### WORK REQUIRED
Reproduce all of the data below without alteration; exclude every picture.

##### DATA

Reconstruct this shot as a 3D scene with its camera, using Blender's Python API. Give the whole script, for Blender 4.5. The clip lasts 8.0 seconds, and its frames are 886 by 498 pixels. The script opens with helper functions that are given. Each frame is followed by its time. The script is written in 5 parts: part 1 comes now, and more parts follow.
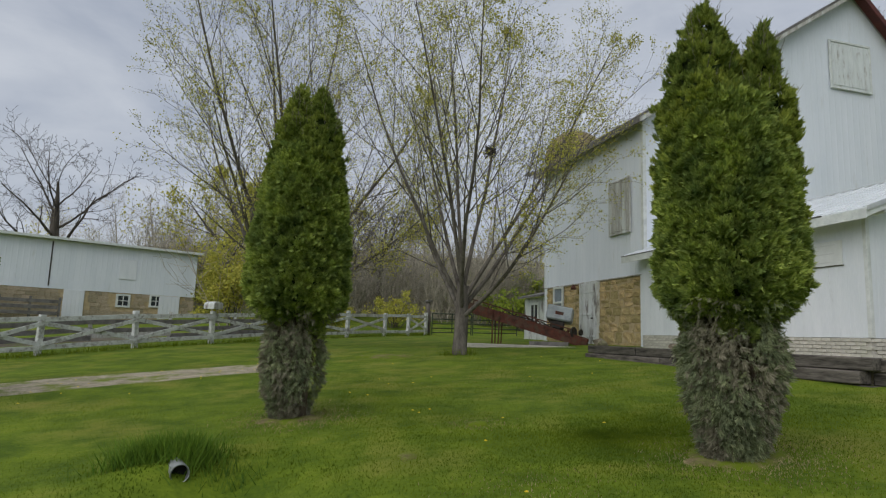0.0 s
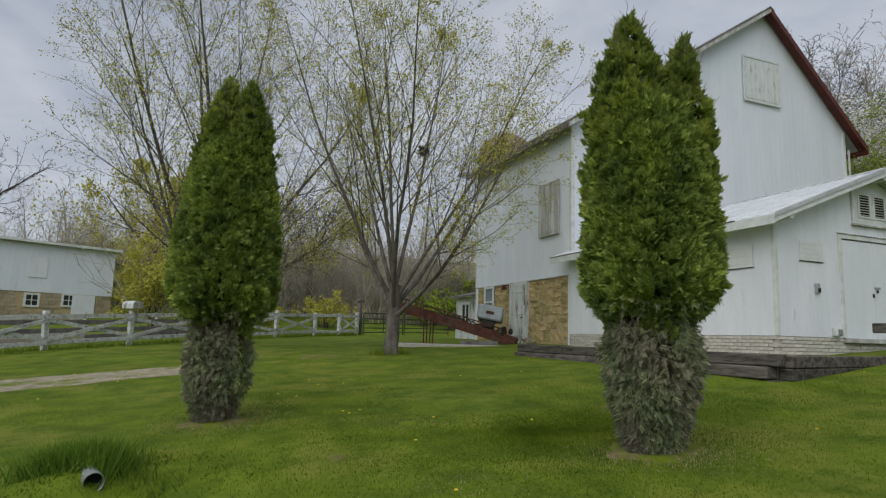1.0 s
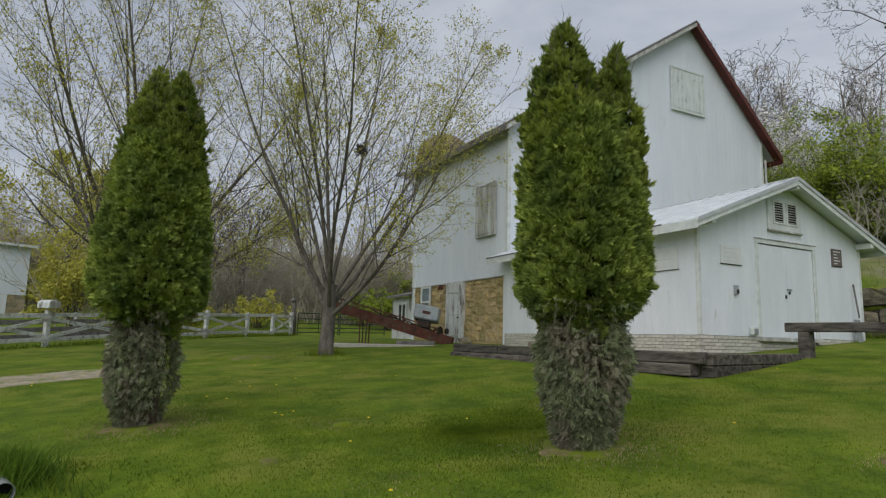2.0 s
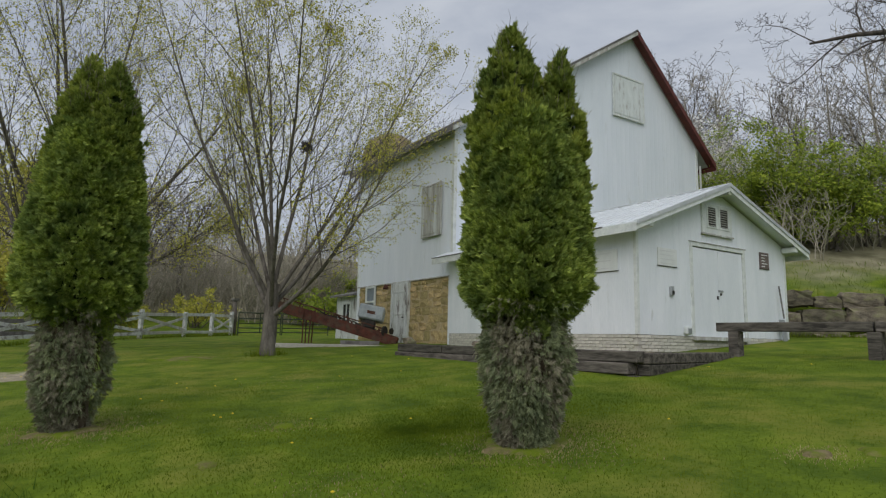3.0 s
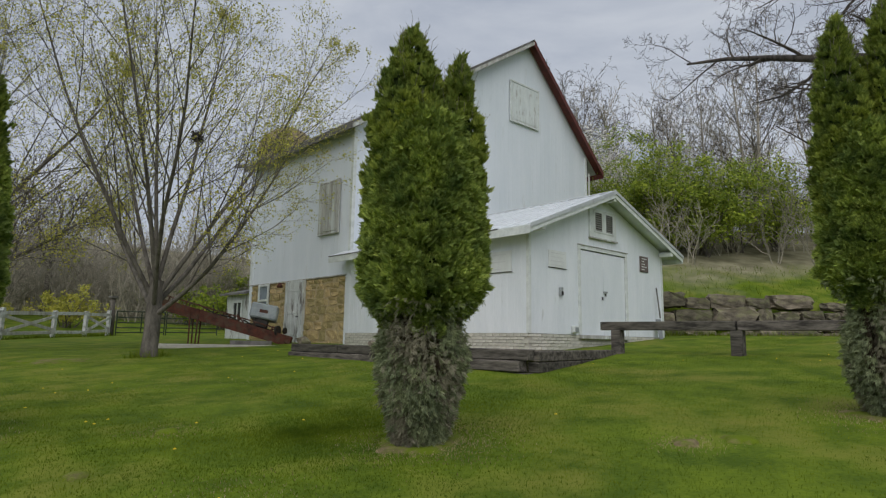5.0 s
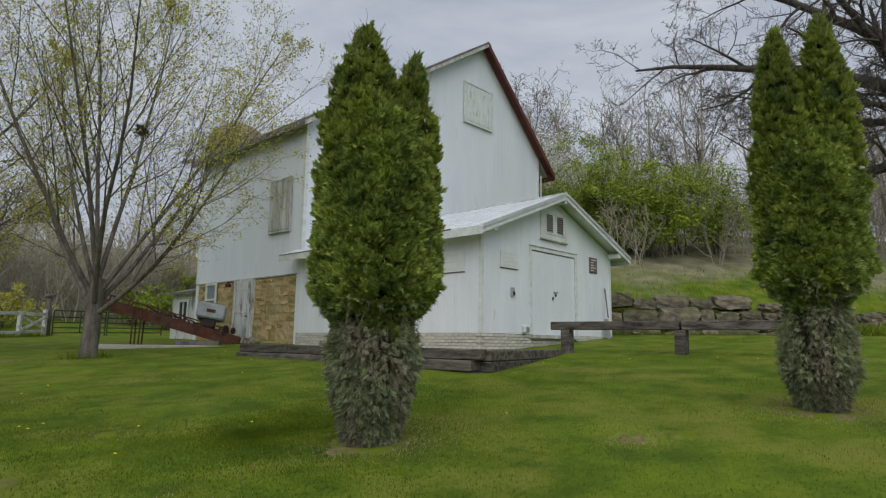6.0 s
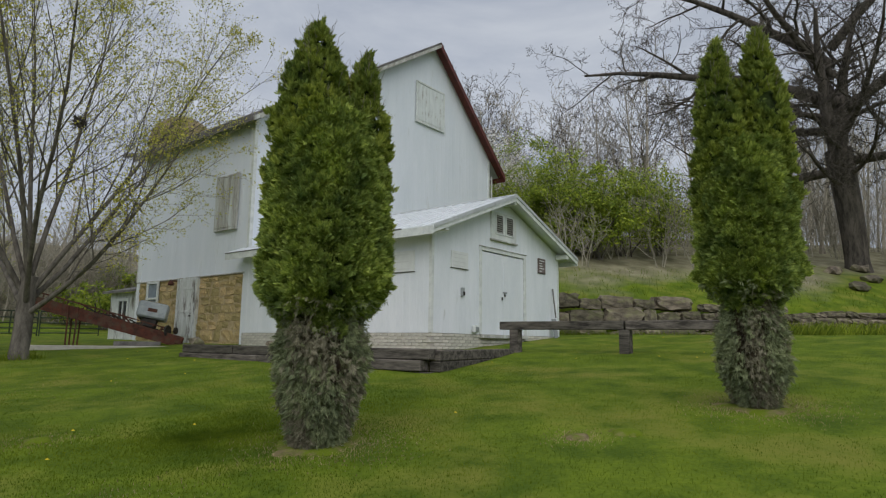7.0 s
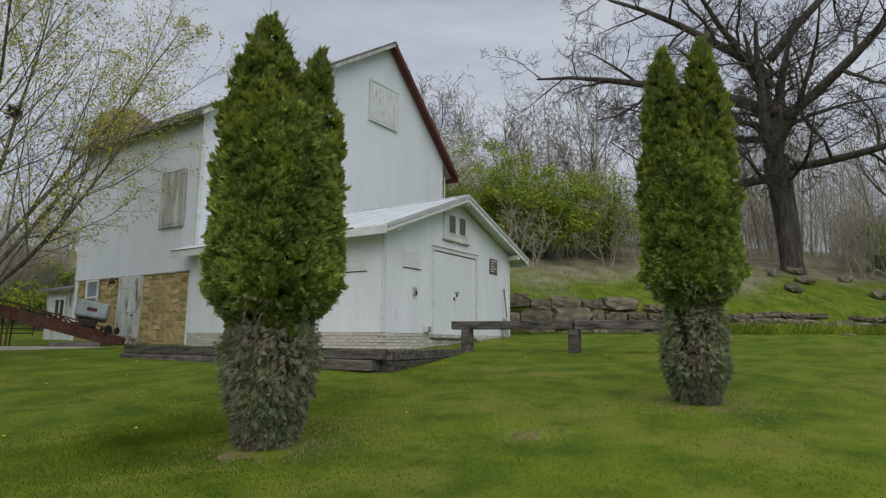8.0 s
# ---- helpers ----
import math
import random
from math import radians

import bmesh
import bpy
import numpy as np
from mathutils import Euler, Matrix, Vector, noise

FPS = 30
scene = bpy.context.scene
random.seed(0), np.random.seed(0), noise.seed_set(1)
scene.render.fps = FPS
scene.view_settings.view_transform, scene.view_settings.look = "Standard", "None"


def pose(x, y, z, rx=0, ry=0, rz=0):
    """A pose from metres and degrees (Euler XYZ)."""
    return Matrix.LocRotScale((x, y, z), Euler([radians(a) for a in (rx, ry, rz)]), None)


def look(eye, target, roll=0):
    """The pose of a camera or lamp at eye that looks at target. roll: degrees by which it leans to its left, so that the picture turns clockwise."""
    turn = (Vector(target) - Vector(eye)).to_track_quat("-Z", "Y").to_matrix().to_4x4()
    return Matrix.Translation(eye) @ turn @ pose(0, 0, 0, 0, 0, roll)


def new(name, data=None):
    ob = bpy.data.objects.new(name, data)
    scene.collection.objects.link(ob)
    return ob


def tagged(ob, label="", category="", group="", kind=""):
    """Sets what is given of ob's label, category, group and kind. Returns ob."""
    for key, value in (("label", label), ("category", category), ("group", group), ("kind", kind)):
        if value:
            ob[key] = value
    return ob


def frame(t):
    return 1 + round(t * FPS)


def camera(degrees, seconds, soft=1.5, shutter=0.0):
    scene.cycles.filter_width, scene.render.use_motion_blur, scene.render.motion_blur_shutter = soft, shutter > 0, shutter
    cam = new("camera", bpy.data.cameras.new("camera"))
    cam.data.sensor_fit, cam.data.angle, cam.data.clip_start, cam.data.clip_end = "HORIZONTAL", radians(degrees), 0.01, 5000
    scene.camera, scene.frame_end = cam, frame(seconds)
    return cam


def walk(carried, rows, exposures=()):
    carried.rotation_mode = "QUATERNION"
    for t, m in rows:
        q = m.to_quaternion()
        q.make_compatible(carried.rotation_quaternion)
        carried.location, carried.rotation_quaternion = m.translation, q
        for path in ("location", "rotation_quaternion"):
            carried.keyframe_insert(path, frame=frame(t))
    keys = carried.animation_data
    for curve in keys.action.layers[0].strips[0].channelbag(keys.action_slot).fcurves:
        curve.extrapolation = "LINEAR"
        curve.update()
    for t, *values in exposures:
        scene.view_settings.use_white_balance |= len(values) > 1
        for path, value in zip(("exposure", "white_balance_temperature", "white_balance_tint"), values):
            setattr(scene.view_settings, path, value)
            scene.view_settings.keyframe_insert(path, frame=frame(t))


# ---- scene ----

cam = camera(71.0, 8.0, 1.25)
EYE = (-10.17, -8.42, -0.22)
# seconds, tilt, lean and turn of a camera that pans on its stand
ROWS = [
    (0.0, 97.99, -1.92, -16.02), (0.5, 98.06, -1.76, -19.20), (1.0, 98.15, -1.63, -22.27), (1.5, 98.23, -1.51, -25.32),
    (3.0, 98.40, -1.30, -33.14), (3.5, 98.44, -1.23, -35.68), (4.0, 98.47, -1.16, -38.09), (4.5, 98.50, -1.08, -40.39),
    (6.0, 98.58, -0.87, -46.95), (6.5, 98.61, -0.80, -49.23), (7.0, 98.63, -0.73, -51.53), (7.5, 98.65, -0.65, -53.85),
    (8.0, 98.66, -0.59, -55.93),
]
walk(cam, [(t, pose(*EYE, rx, ry, rz)) for t, rx, ry, rz in ROWS], [(0.0, 0.09), (8.0, 0.07)])

# ---- world and light: overcast spring day ----
world = bpy.data.worlds.new("overcast_sky")
scene.world = world
world.use_nodes = True
wn, wl = world.node_tree.nodes, world.node_tree.links
wn.clear()
w_out = wn.new("ShaderNodeOutputWorld")
w_bg = wn.new("ShaderNodeBackground")
w_sky = wn.new("ShaderNodeTexSky")
w_sky.sky_type = "NISHITA"
w_sky.sun_disc = False
w_sky.sun_elevation = radians(47)
w_sky.sun_rotation = radians(233)
w_co = wn.new("ShaderNodeTexCoord")
w_map = wn.new("ShaderNodeMapping")
w_map.inputs["Scale"].default_value = (1.0, 1.0, 3.0)
w_noise = wn.new("ShaderNodeTexNoise")
w_noise.inputs["Scale"].default_value = 2.6
w_noise.inputs["Detail"].default_value = 7
w_noise.inputs["Roughness"].default_value = 0.55
w_noise.inputs["Distortion"].default_value = 0.4
w_ramp = wn.new("ShaderNodeValToRGB")
w_ramp.color_ramp.elements[0].position = 0.33
w_ramp.color_ramp.elements[0].color = (3.55, 3.95, 4.75, 1)
w_ramp.color_ramp.elements[1].position = 0.70
w_ramp.color_ramp.elements[1].color = (5.9, 6.2, 6.7, 1)
w_mix = wn.new("ShaderNodeMix")
w_mix.data_type = "RGBA"
w_mix.inputs[0].default_value = 0.9
wl.new(w_co.outputs["Generated"], w_map.inputs["Vector"])
wl.new(w_map.outputs[0], w_noise.inputs["Vector"])
wl.new(w_noise.outputs["Fac"], w_ramp.inputs["Fac"])
wl.new(w_sky.outputs[0], w_mix.inputs[6])
wl.new(w_ramp.outputs[0], w_mix.inputs[7])
wl.new(w_mix.outputs[2], w_bg.inputs["Color"])
w_bg.inputs["Strength"].default_value = 0.1
wl.new(w_bg.outputs[0], w_out.inputs["Surface"])
sun_data = bpy.data.lights.new("sun", "SUN")
sun_data.energy = 1.6
sun_data.angle = radians(75)
sun_data.color = (1.0, 0.97, 0.92)
sun_lamp = new("sun", sun_data)
sun_lamp.matrix_world = look((-33, -25, 45), (0, 0, 0))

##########

### OUTPUT OF THE EXERCISE
Reconstruct this shot as a 3D scene with its camera, using Blender's Python API. Give the whole script, for Blender 4.5. The clip lasts 8.0 seconds, and its frames are 886 by 498 pixels. The script opens with helper functions that are given. Each frame is followed by its time. The script is written in 5 parts: part 1 comes now, and more parts follow.
0.0 s
1.0 s
2.0 s
3.0 s
5.0 s
6.0 s
7.0 s
8.0 s
# ---- helpers ----
import math
import random
from math import radians

import bmesh
import bpy
import numpy as np
from mathutils import Euler, Matrix, Vector, noise

FPS = 30
scene = bpy.context.scene
random.seed(0), np.random.seed(0), noise.seed_set(1)
scene.render.fps = FPS
scene.view_settings.view_transform, scene.view_settings.look = "Standard", "None"


def pose(x, y, z, rx=0, ry=0, rz=0):
    """A pose from metres and degrees (Euler XYZ)."""
    return Matrix.LocRotScale((x, y, z), Euler([radians(a) for a in (rx, ry, rz)]), None)


def look(eye, target, roll=0):
    """The pose of a camera or lamp at eye that looks at target. roll: degrees by which it leans to its left, so that the picture turns clockwise."""
    turn = (Vector(target) - Vector(eye)).to_track_quat("-Z", "Y").to_matrix().to_4x4()
    return Matrix.Translation(eye) @ turn @ pose(0, 0, 0, 0, 0, roll)


def new(name, data=None):
    ob = bpy.data.objects.new(name, data)
    scene.collection.objects.link(ob)
    return ob


def tagged(ob, label="", category="", group="", kind=""):
    """Sets what is given of ob's label, category, group and kind. Returns ob."""
    for key, value in (("label", label), ("category", category), ("group", group), ("kind", kind)):
        if value:
            ob[key] = value
    return ob


def frame(t):
    return 1 + round(t * FPS)


def camera(degrees, seconds, soft=1.5, shutter=0.0):
    scene.cycles.filter_width, scene.render.use_motion_blur, scene.render.motion_blur_shutter = soft, shutter > 0, shutter
    cam = new("camera", bpy.data.cameras.new("camera"))
    cam.data.sensor_fit, cam.data.angle, cam.data.clip_start, cam.data.clip_end = "HORIZONTAL", radians(degrees), 0.01, 5000
    scene.camera, scene.frame_end = cam, frame(seconds)
    return cam


def walk(carried, rows, exposures=()):
    carried.rotation_mode = "QUATERNION"
    for t, m in rows:
        q = m.to_quaternion()
        q.make_compatible(carried.rotation_quaternion)
        carried.location, carried.rotation_quaternion = m.translation, q
        for path in ("location", "rotation_quaternion"):
            carried.keyframe_insert(path, frame=frame(t))
    keys = carried.animation_data
    for curve in keys.action.layers[0].strips[0].channelbag(keys.action_slot).fcurves:
        curve.extrapolation = "LINEAR"
        curve.update()
    for t, *values in exposures:
        scene.view_settings.use_white_balance |= len(values) > 1
        for path, value in zip(("exposure", "white_balance_temperature", "white_balance_tint"), values):
            setattr(scene.view_settings, path, value)
            scene.view_settings.keyframe_insert(path, frame=frame(t))


# ---- scene ----

cam = camera(71.0, 8.0, 1.25)
EYE = (-10.17, -8.42, -0.22)
# seconds, tilt, lean and turn of a camera that pans on its stand
ROWS = [
    (0.0, 97.99, -1.92, -16.02), (0.5, 98.06, -1.76, -19.20), (1.0, 98.15, -1.63, -22.27), (1.5, 98.23, -1.51, -25.32),
    (3.0, 98.40, -1.30, -33.14), (3.5, 98.44, -1.23, -35.68), (4.0, 98.47, -1.16, -38.09), (4.5, 98.50, -1.08, -40.39),
    (6.0, 98.58, -0.87, -46.95), (6.5, 98.61, -0.80, -49.23), (7.0, 98.63, -0.73, -51.53), (7.5, 98.65, -0.65, -53.85),
    (8.0, 98.66, -0.59, -55.93),
]
walk(cam, [(t, pose(*EYE, rx, ry, rz)) for t, rx, ry, rz in ROWS], [(0.0, 0.09), (8.0, 0.07)])

# ---- world and light: overcast spring day ----
world = bpy.data.worlds.new("overcast_sky")
scene.world = world
world.use_nodes = True
wn, wl = world.node_tree.nodes, world.node_tree.links
wn.clear()
w_out = wn.new("ShaderNodeOutputWorld")
w_bg = wn.new("ShaderNodeBackground")
w_sky = wn.new("ShaderNodeTexSky")
w_sky.sky_type = "NISHITA"
w_sky.sun_disc = False
w_sky.sun_elevation = radians(47)
w_sky.sun_rotation = radians(233)
w_co = wn.new("ShaderNodeTexCoord")
w_map = wn.new("ShaderNodeMapping")
w_map.inputs["Scale"].default_value = (1.0, 1.0, 3.0)
w_noise = wn.new("ShaderNodeTexNoise")
w_noise.inputs["Scale"].default_value = 2.6
w_noise.inputs["Detail"].default_value = 7
w_noise.inputs["Roughness"].default_value = 0.55
w_noise.inputs["Distortion"].default_value = 0.4
w_ramp = wn.new("ShaderNodeValToRGB")
w_ramp.color_ramp.elements[0].position = 0.33
w_ramp.color_ramp.elements[0].color = (3.55, 3.95, 4.75, 1)
w_ramp.color_ramp.elements[1].position = 0.70
w_ramp.color_ramp.elements[1].color = (5.9, 6.2, 6.7, 1)
w_mix = wn.new("ShaderNodeMix")
w_mix.data_type = "RGBA"
w_mix.inputs[0].default_value = 0.9
wl.new(w_co.outputs["Generated"], w_map.inputs["Vector"])
wl.new(w_map.outputs[0], w_noise.inputs["Vector"])
wl.new(w_noise.outputs["Fac"], w_ramp.inputs["Fac"])
wl.new(w_sky.outputs[0], w_mix.inputs[6])
wl.new(w_ramp.outputs[0], w_mix.inputs[7])
wl.new(w_mix.outputs[2], w_bg.inputs["Color"])
w_bg.inputs["Strength"].default_value = 0.1
wl.new(w_bg.outputs[0], w_out.inputs["Surface"])
sun_data = bpy.data.lights.new("sun", "SUN")
sun_data.energy = 1.6
sun_data.angle = radians(75)
sun_data.color = (1.0, 0.97, 0.92)
sun_lamp = new("sun", sun_data)
sun_lamp.matrix_world = look((-33, -25, 45), (0, 0, 0))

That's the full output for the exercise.